In 1980 I had my first (of a number) of blazing rows with Gilbert. Opposing the British Olympic team going to Moscow he organised 20 Labour MPs to go into the lobby with Mrs Thatcher, and, worse, made cheap and disparaging statements about Denis Howell, former sports minister, about me as chairman of the PLP sports group, and unforgivably about Dick Palmer, Secretary of the British Olympic Committee. Gilbert cared nothing about athletics or swimming – motor racing was his sport; he was merely unthinkingly pro-White House.

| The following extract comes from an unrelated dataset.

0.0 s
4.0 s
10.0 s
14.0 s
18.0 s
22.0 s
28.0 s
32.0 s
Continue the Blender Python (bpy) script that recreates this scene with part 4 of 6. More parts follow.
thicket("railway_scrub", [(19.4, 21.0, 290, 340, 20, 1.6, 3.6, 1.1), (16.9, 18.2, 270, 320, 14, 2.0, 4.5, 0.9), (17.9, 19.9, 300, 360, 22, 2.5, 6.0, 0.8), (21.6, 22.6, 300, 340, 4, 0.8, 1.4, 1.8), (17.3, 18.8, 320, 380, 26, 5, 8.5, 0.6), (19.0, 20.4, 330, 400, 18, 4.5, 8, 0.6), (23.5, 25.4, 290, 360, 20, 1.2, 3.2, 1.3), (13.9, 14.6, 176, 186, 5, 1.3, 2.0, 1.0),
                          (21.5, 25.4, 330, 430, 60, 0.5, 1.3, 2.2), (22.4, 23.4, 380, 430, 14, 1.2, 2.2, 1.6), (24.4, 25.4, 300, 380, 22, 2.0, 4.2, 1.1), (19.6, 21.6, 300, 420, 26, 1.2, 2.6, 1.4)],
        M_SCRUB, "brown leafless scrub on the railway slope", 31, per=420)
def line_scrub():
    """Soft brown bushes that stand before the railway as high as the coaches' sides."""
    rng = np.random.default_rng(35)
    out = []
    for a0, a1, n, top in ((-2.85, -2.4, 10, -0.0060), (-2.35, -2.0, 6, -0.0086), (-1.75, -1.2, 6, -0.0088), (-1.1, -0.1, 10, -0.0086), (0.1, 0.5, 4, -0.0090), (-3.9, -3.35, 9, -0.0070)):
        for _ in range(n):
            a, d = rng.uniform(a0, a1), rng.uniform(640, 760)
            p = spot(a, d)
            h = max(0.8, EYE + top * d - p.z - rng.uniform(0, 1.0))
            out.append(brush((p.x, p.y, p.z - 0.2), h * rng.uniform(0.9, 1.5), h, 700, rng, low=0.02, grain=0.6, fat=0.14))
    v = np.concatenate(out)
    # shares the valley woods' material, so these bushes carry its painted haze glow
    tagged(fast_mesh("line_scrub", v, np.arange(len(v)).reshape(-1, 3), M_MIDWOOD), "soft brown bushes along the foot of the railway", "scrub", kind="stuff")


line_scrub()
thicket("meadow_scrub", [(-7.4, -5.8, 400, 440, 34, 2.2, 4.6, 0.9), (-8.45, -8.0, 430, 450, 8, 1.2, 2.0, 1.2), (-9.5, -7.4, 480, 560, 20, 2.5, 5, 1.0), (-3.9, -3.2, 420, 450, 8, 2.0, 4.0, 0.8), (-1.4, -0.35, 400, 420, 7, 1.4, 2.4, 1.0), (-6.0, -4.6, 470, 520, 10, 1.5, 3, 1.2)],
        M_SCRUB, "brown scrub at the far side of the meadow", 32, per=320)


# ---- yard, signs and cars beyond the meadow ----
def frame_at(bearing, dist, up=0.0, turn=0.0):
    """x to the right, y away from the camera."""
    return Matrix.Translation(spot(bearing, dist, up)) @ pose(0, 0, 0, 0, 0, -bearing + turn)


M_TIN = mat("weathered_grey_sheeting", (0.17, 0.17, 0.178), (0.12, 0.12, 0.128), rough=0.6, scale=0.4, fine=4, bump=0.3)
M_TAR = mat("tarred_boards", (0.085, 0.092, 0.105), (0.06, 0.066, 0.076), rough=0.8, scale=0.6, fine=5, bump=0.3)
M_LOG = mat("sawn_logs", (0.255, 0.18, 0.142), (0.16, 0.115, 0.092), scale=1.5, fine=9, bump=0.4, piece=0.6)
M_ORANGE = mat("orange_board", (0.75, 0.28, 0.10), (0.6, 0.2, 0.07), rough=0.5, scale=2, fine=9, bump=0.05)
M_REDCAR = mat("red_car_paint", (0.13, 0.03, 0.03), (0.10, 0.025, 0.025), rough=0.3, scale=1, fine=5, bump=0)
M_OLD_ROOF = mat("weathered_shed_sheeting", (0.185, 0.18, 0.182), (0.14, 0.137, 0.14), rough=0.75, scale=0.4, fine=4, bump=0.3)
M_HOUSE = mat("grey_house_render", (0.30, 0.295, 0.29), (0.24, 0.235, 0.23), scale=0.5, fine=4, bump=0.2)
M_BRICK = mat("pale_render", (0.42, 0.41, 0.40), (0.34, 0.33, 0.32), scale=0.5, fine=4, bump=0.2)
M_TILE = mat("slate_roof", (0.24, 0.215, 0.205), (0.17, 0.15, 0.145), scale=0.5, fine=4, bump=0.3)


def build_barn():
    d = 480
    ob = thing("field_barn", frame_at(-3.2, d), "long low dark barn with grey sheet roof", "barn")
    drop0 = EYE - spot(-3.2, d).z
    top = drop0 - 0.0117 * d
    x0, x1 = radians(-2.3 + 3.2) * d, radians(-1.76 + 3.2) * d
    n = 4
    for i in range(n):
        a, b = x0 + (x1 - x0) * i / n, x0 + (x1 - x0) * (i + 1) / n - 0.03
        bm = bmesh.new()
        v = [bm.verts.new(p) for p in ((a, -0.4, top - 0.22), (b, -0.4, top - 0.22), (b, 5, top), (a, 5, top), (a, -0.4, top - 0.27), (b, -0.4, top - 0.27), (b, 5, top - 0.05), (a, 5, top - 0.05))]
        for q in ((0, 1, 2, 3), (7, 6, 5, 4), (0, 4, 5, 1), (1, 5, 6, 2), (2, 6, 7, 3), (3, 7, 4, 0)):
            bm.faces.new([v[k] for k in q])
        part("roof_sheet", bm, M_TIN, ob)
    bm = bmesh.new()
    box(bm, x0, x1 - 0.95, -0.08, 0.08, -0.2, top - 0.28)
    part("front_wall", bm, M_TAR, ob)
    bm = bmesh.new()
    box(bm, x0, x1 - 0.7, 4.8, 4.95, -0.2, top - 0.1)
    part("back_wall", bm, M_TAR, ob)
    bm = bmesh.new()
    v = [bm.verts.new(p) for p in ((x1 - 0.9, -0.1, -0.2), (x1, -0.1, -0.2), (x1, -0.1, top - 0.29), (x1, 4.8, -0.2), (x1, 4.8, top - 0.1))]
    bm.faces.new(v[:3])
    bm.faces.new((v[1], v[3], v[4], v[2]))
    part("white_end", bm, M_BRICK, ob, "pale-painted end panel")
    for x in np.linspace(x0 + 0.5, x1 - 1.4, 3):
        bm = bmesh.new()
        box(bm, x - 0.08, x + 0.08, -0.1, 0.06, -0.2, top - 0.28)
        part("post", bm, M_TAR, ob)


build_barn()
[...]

After his ministerial career Gilbert devoted himself to select committees, and The Spectator dubbed him "inquisitor of the year" for the way he had treated Sir Brian Hayes and Sir Robert Armstrong. In fact he has been grossly overrated as an inquisitor. He was insufferably arrogant with witnesses to no great effect and seldom ascertained the truth. Frankly, he was bombastic and rude. He liked controversy for the sake of controversy.

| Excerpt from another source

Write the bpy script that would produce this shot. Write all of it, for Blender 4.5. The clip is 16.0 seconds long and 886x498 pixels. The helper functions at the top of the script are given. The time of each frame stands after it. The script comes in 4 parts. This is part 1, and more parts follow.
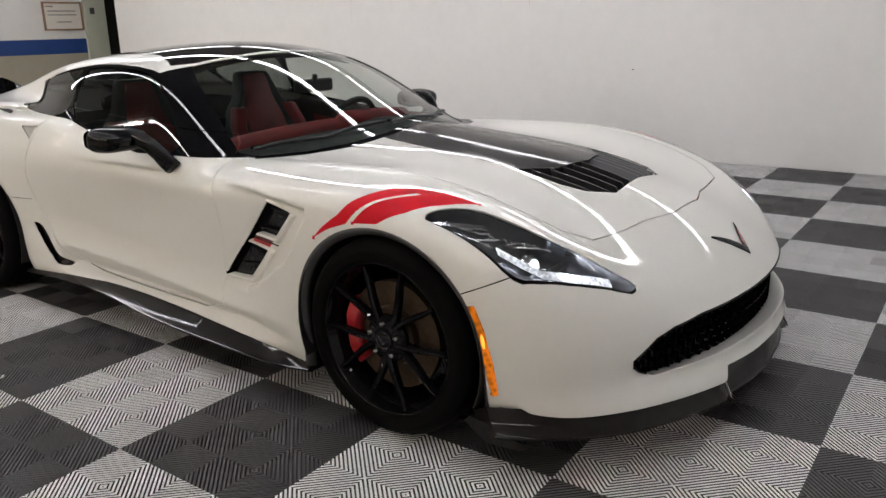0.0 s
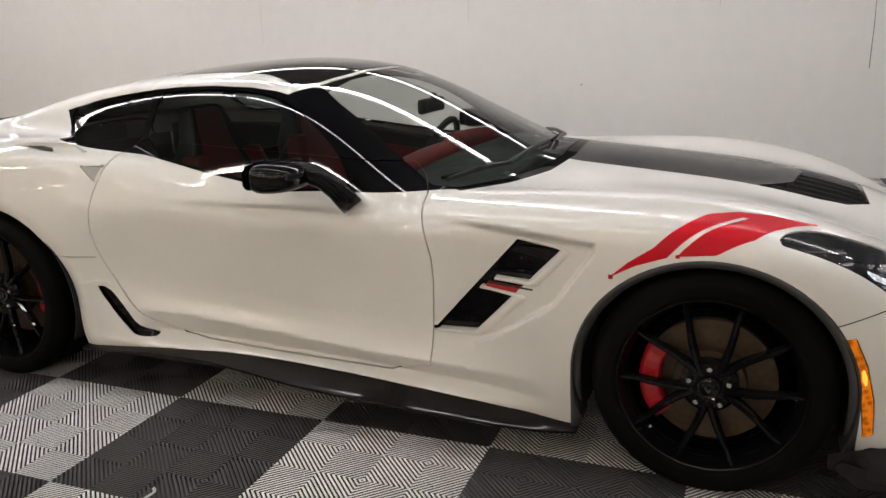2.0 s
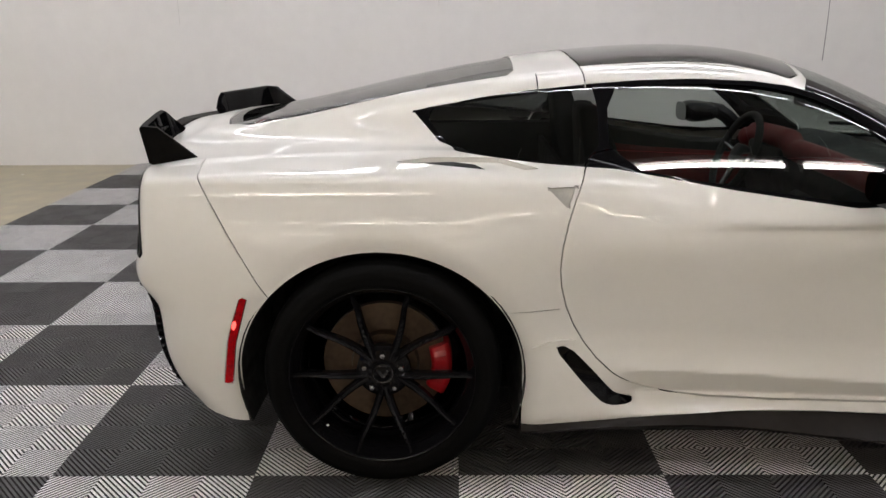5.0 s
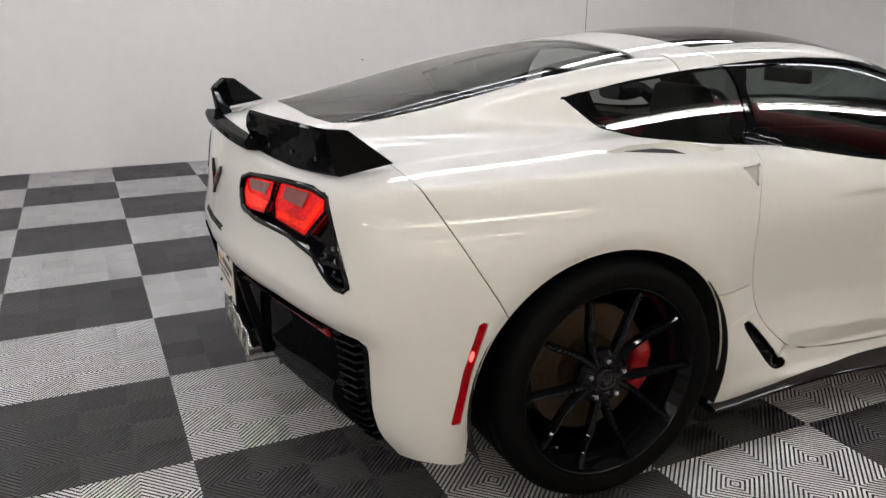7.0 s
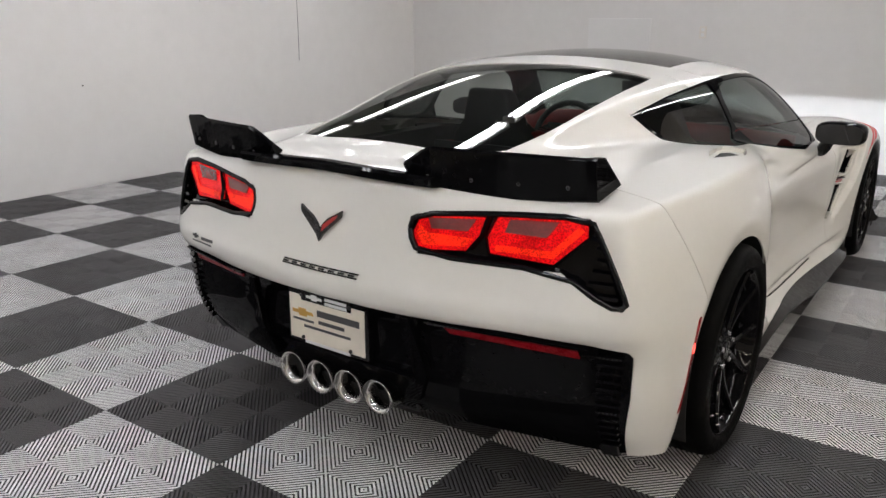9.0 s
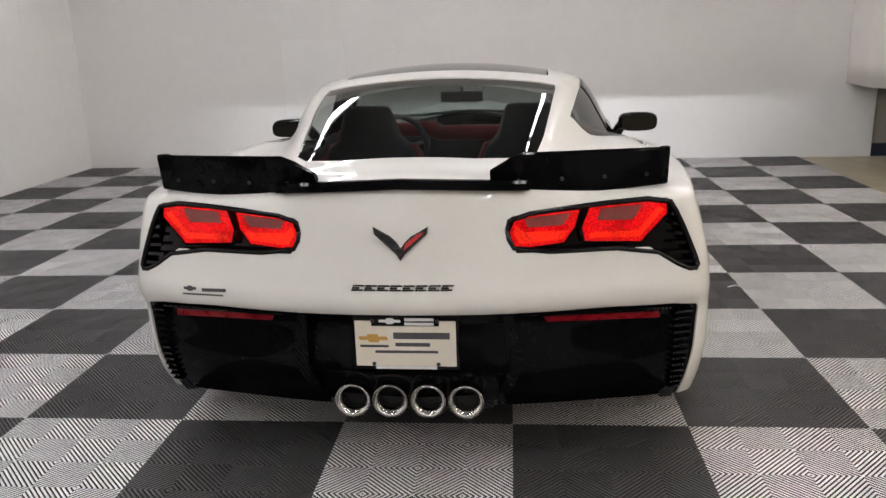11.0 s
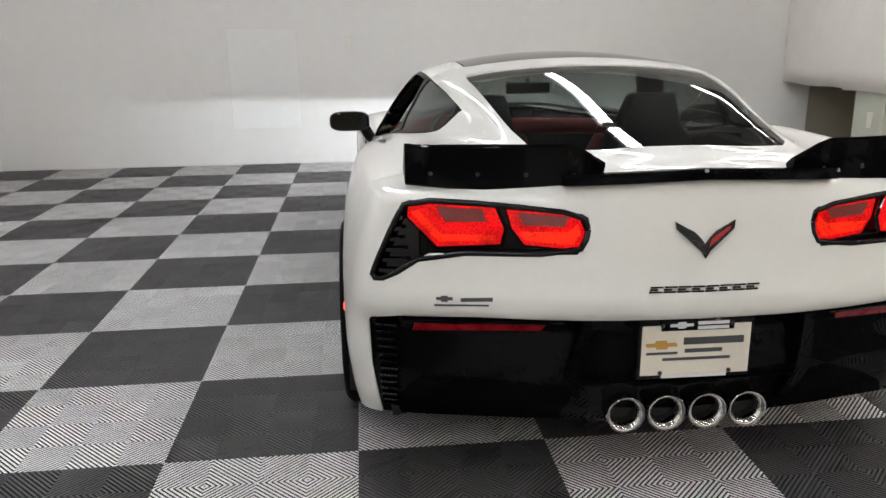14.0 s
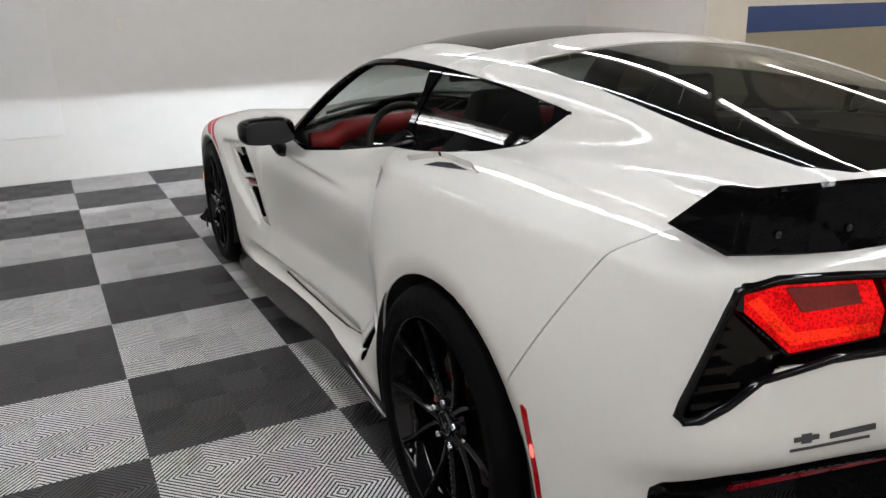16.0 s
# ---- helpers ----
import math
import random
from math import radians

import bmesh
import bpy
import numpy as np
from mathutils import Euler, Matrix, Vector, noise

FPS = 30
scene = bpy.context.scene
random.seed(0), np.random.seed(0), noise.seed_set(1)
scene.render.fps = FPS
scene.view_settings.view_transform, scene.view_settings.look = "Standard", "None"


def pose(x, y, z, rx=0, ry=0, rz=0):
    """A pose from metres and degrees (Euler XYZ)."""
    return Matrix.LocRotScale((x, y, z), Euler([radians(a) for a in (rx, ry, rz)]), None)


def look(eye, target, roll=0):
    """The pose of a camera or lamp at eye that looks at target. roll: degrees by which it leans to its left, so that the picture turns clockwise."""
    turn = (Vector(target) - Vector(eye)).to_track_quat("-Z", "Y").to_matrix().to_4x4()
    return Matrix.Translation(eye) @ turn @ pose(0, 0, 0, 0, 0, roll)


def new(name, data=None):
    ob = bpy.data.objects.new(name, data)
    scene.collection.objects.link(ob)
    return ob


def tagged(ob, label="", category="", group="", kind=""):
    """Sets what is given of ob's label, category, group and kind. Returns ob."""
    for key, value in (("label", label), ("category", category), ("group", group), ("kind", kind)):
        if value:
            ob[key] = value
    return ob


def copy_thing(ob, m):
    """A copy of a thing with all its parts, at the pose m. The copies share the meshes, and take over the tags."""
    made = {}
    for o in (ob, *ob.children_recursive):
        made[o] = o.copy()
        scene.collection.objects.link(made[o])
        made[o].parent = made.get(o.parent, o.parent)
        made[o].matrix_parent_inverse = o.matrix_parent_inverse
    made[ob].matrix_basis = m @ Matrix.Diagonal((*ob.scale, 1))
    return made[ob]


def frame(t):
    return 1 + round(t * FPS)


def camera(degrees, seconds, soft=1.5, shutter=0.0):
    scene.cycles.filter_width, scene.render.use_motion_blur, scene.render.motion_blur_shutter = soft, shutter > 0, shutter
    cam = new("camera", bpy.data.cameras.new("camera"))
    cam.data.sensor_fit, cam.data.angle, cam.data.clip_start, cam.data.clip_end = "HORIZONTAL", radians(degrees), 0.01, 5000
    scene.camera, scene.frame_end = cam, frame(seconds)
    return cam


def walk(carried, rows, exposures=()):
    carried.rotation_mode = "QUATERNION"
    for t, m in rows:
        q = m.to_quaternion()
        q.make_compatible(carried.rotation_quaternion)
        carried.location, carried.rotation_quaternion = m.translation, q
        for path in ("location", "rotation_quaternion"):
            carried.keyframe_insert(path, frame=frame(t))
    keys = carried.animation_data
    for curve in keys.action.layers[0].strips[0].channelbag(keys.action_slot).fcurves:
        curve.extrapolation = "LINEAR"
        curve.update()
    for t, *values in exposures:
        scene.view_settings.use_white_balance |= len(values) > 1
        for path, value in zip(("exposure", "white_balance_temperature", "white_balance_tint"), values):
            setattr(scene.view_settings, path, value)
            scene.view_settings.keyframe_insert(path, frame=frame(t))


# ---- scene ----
cam = camera(59.4, 16.0)
PATH = [
    (0, (3.017, 4.571, 1.277), (1.455, 3.453, 0.722), -1.2),
    (0.5, (3.117, 4.267, 1.273), (1.486, 3.247, 0.724), -1.5),
    (1, (3.239, 3.903, 1.269), (1.541, 2.991, 0.736), -1.9),
    (1.5, (3.307, 3.518, 1.263), (1.548, 2.717, 0.750), -1.6),
    (2, (3.366, 3.140, 1.266), (1.567, 2.436, 0.751), -1.8),
    (2.5, (3.420, 2.694, 1.272), (1.575, 2.115, 0.762), -1.2),
    (3, (3.375, 2.267, 1.267), (1.503, 1.768, 0.768), -0.9),
    (3.5, (3.386, 1.803, 1.311), (1.494, 1.420, 0.787), -0.3),
    (4, (3.310, 1.404, 1.315), (1.407, 1.112, 0.772), -0.3),
    (4.5, (3.266, 1.017, 1.289), (1.351, 0.818, 0.748), -0.7),
    (5, (3.257, 0.585, 1.295), (1.336, 0.569, 0.737), -0.4),
    (5.2, (3.257, 0.524, 1.340), (1.351, 0.496, 0.735), -0.7),
    (7.3, (2.623, -1.023, 1.279), (0.961, -0.074, 0.699), 0.3),
    (7.5, (2.542, -1.162, 1.279), (0.928, -0.130, 0.705), 0.5),
    (8, (2.323, -1.450, 1.278), (0.849, -0.224, 0.709), 0.6),
    (8.5, (2.061, -1.707, 1.292), (0.761, -0.294, 0.731), 0.6),
    (9, (1.787, -1.972, 1.324), (0.694, -0.393, 0.765), 0.2),
    (9.5, (1.489, -2.148, 1.335), (0.646, -0.423, 0.774), -0.5),
    (9.7, (1.351, -2.215, 1.376), (0.632, -0.444, 0.787), -0.7),
    (11.8, (0.379, -2.604, 1.302), (0.353, -0.663, 0.819), -1.6),
    (12, (0.350, -2.613, 1.299), (0.350, -0.672, 0.818), -1.2),
    (12.5, (0.242, -2.612, 1.289), (0.293, -0.670, 0.810), -0.4),
    (13, (0.033, -2.523, 1.285), (0.120, -0.585, 0.800), -0.0),
    (13.5, (-0.244, -2.396, 1.290), (-0.125, -0.462, 0.796), 0.1),
    (14, (-0.557, -2.266, 1.288), (-0.363, -0.347, 0.760), -0.7),
    (14.5, (-0.813, -2.052, 1.279), (-0.458, -0.162, 0.729), -1.3),
    (15, (-1.030, -1.760, 1.274), (-0.522, 0.089, 0.705), -1.5),
    (15.5, (-1.233, -1.421, 1.285), (-0.529, 0.357, 0.699), -1.5),
    (16, (-1.345, -1.053, 1.283), (-0.483, 0.653, 0.694), -1.6),
]
walk(cam, [(t, look(eye, target, roll)) for t, eye, target, roll in PATH], [(0.0, 0.08, 6500, 12), (2.5, 0.0, 6750, 13), (5.0, -0.02, 6560, 13), (7.5, 0.1, 6450, 12), (9.5, 0.12, 6450, 12), (12.0, 0.28, 6720, 14), (14.5, 0.30, 6450, 9), (16.0, 0.15, 6500, 10)])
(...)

In 1997 it was believed that Gilbert made a deal to surrender his seat in exchange for a place in the Lords. The truth is that the Dudley Labour Party was so exasperated by his policy attitudes and non-attendance at local party meetings that they were determined to deselect him (as they had tried in the mid-1980s). However Blair, probably on account of his perceived Atlantic connections, gave him back his old job as Minister for Procurement – at which he did no better than in his previous incarnation.

I have the highest regard for most of my parliamentary colleagues of all parties. I fear John Gilbert was not among them – a view shared with most of his contemporaries in the PLP and in the wider Labour movement.

Tam Dalyell

John William Gilbert, politician: born London 5 April 1927; MP for Dudley 1970-74, Dudley East 1974-97; Financial Secretary Treasury 1974-75, Minister for Transport 1975-76; Minister of State for Defence 1976-79; cr. peer 1997; married 1950 Hilary Kenworthy (divorced 1954; one daughter, and one daughter deceased), 1963 Jean Ross Skinner; died London 2 June 2013.